The auto loan NCO rate fell 5 basis points from the previous quarter to 1.21%, after climbing for two consecutive quarters. The NCO rate on construction loans declined 5 basis points sequentially.
The NCO rate for the other consumer loan category declined for the first time since the 2022 first quarter. The NCO rate for the category was down 7 basis points quarter over quarter and up 19 basis points year over year to 0.61%.
Banks continued to see higher NCOs in the credit card segment. The credit card NCO rate rose 55 basis points quarter over quarter and 162 basis points year over year to 4.70%, surpassing the previous high of 4.38% in the 2019 second quarter.

Bank credit quality metrics worsen YOY
Overall, US banks reported deterioration in their credit quality metrics on a year-over-year basis.
Total NCOs at US banks amounted to $20.30 billion, up 63% from $12.43 billion in the 2023 first quarter. NCOs as a percentage of average loans and leases were 0.66%, 15 basis points higher from the year-ago period.
Early-stage delinquencies, or loans and leases past due between 30 days and 89 days, increased 14.8% year over year to $63.51 billion at March 31. Loans and leases past due 90 days or more increased by 35% to $23.59 billion.

CRE NCO rate down QOQ, up YOY
Commercial real estate (CRE) credit quality concerns continue to weigh on the industry.
First-quarter NCOs in US banks' CRE loan portfolios fell from the previous quarter but remained up from the same period a year ago.

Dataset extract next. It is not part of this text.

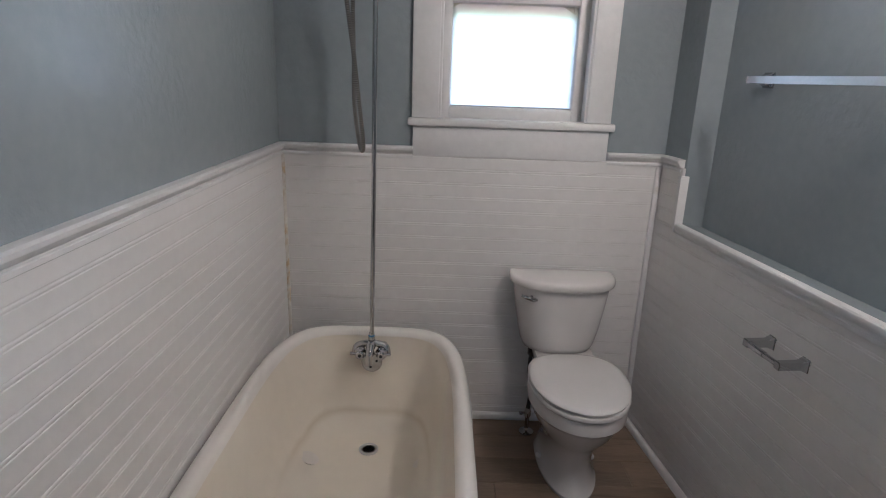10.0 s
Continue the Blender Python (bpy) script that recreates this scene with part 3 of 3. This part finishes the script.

CRE loans' total NCO rate declined 7 basis points from the previous quarter to 0.27% in the first quarter, which was 18 basis points higher than the 2023 first quarter. Total CRE loan net charge-offs stood at $1.22 billion in the first quarter, up 214% from $388 million in the year-ago period.

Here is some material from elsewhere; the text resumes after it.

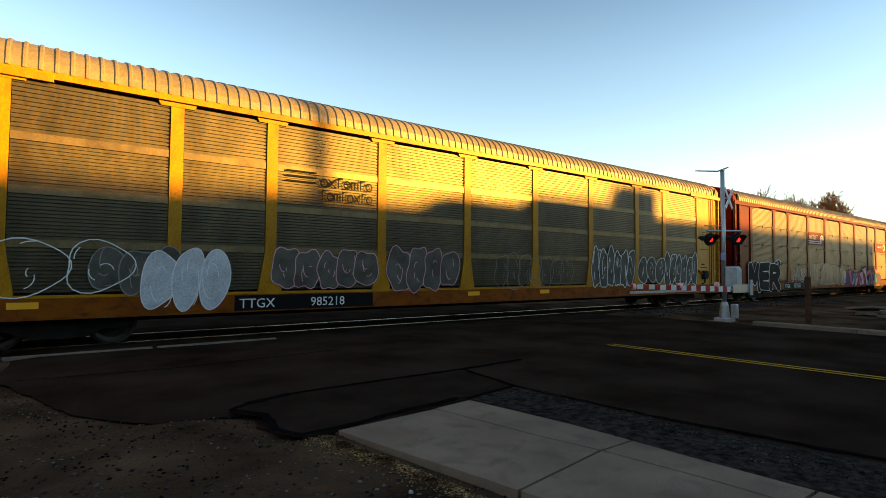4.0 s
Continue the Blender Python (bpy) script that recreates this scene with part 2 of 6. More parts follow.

Of the top 20 US banks by CRE NCOs, Bank of America Corp. logged the highest CRE NCO in the first quarter. The bank's CRE NCOs for the quarter amounted to $304 million, or 2.0% of average CRE loans. Delinquent CRE loans represented 4.6% of the bank's total CRE loans.
"Commercial net charge-offs increased $191 million versus the fourth quarter [of 2023], driven by commercial real estate losses and office exposures. And on office losses this quarter, we recorded charge-offs on 16 office loans: four were a result of sales activity, i.e., final resolution; seven were from losses that we expect on exposures that are in the process of expected resolution in the course of the next 90 days; and the rest we took as a result of refreshed valuations," Bank of America CFO Alastair Borthwick said on a call to discuss first-quarter earnings, according to the transcript.
Canadian Imperial Bank of Commerce's Chicago-based unit CIBC Bancorp USA Inc. retained the No. 2 spot on the list, with CRE NCOs at $181.1 million. The bank's CRE NCO rate jumped 588 basis points year over year to 6.0%, the largest jump among the banks on the list.

YOY decline in CRE delinquencies
US banks' total delinquent CRE loans jumped 62% year over year in the first quarter to $27.44 billion. The CRE loan delinquency ratio was up 55 basis points year over year to 1.50%.